**Data**
>> START
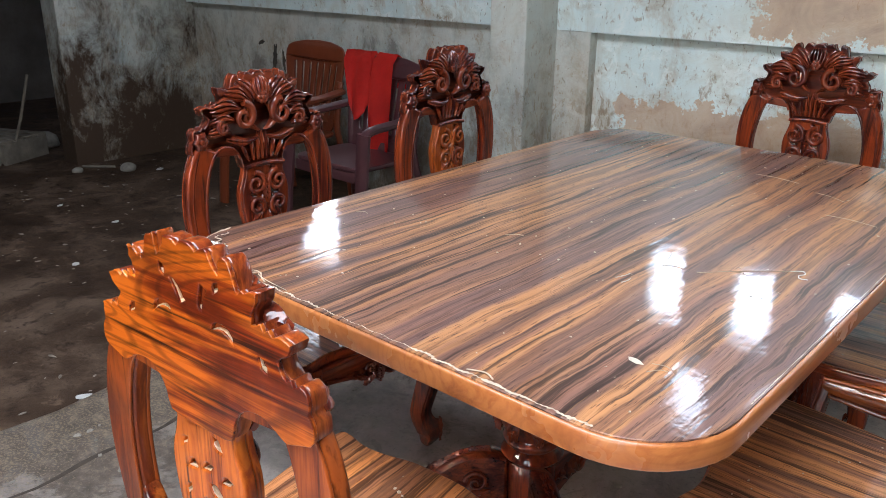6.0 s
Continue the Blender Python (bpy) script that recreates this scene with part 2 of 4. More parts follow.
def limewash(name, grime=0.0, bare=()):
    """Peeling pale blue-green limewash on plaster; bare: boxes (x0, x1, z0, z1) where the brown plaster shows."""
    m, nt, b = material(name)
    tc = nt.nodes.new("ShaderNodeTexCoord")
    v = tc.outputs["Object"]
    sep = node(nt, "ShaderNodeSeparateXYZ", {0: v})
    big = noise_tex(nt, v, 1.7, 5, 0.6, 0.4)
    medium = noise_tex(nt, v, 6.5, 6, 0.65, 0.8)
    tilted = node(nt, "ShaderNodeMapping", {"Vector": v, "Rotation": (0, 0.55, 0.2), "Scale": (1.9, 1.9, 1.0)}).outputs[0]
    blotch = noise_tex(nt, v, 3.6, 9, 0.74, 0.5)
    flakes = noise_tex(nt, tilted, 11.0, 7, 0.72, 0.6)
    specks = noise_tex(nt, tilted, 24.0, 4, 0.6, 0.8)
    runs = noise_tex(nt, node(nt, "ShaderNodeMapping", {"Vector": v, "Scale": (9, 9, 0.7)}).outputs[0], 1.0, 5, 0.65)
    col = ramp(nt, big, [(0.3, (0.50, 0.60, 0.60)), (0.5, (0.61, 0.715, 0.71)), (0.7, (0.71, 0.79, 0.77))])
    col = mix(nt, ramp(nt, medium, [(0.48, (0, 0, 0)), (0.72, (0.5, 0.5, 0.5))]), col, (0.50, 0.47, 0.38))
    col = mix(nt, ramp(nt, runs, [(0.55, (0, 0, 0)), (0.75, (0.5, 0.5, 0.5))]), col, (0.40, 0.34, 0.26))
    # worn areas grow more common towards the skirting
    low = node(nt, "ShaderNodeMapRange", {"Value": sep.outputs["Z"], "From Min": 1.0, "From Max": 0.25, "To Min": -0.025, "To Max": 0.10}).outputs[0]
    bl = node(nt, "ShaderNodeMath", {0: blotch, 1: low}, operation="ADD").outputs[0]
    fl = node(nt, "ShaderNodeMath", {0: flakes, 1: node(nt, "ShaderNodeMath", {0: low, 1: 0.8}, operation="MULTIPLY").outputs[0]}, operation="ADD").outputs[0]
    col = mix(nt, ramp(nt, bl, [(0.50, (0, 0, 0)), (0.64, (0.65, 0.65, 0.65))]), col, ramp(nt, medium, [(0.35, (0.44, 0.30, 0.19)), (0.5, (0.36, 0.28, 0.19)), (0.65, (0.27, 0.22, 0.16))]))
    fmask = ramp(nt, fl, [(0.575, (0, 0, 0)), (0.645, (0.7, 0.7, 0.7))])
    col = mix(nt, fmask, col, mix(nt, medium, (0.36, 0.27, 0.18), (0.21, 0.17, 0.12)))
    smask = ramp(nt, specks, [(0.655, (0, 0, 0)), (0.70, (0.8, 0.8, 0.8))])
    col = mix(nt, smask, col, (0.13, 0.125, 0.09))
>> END
**What is being asked**
Omit the pictures, then output the rest of the listing exactly.

**Solution**
6.0 s
Continue the Blender Python (bpy) script that recreates this scene with part 2 of 4. More parts follow.
def limewash(name, grime=0.0, bare=()):
    """Peeling pale blue-green limewash on plaster; bare: boxes (x0, x1, z0, z1) where the brown plaster shows."""
    m, nt, b = material(name)
    tc = nt.nodes.new("ShaderNodeTexCoord")
    v = tc.outputs["Object"]
    sep = node(nt, "ShaderNodeSeparateXYZ", {0: v})
    big = noise_tex(nt, v, 1.7, 5, 0.6, 0.4)
    medium = noise_tex(nt, v, 6.5, 6, 0.65, 0.8)
    tilted = node(nt, "ShaderNodeMapping", {"Vector": v, "Rotation": (0, 0.55, 0.2), "Scale": (1.9, 1.9, 1.0)}).outputs[0]
    blotch = noise_tex(nt, v, 3.6, 9, 0.74, 0.5)
    flakes = noise_tex(nt, tilted, 11.0, 7, 0.72, 0.6)
    specks = noise_tex(nt, tilted, 24.0, 4, 0.6, 0.8)
    runs = noise_tex(nt, node(nt, "ShaderNodeMapping", {"Vector": v, "Scale": (9, 9, 0.7)}).outputs[0], 1.0, 5, 0.65)
    col = ramp(nt, big, [(0.3, (0.50, 0.60, 0.60)), (0.5, (0.61, 0.715, 0.71)), (0.7, (0.71, 0.79, 0.77))])
    col = mix(nt, ramp(nt, medium, [(0.48, (0, 0, 0)), (0.72, (0.5, 0.5, 0.5))]), col, (0.50, 0.47, 0.38))
    col = mix(nt, ramp(nt, runs, [(0.55, (0, 0, 0)), (0.75, (0.5, 0.5, 0.5))]), col, (0.40, 0.34, 0.26))
    # worn areas grow more common towards the skirting
    low = node(nt, "ShaderNodeMapRange", {"Value": sep.outputs["Z"], "From Min": 1.0, "From Max": 0.25, "To Min": -0.025, "To Max": 0.10}).outputs[0]
    bl = node(nt, "ShaderNodeMath", {0: blotch, 1: low}, operation="ADD").outputs[0]
    fl = node(nt, "ShaderNodeMath", {0: flakes, 1: node(nt, "ShaderNodeMath", {0: low, 1: 0.8}, operation="MULTIPLY").outputs[0]}, operation="ADD").outputs[0]
    col = mix(nt, ramp(nt, bl, [(0.50, (0, 0, 0)), (0.64, (0.65, 0.65, 0.65))]), col, ramp(nt, medium, [(0.35, (0.44, 0.30, 0.19)), (0.5, (0.36, 0.28, 0.19)), (0.65, (0.27, 0.22, 0.16))]))
    fmask = ramp(nt, fl, [(0.575, (0, 0, 0)), (0.645, (0.7, 0.7, 0.7))])
    col = mix(nt, fmask, col, mix(nt, medium, (0.36, 0.27, 0.18), (0.21, 0.17, 0.12)))
    smask = ramp(nt, specks, [(0.655, (0, 0, 0)), (0.70, (0.8, 0.8, 0.8))])
    col = mix(nt, smask, col, (0.13, 0.125, 0.09))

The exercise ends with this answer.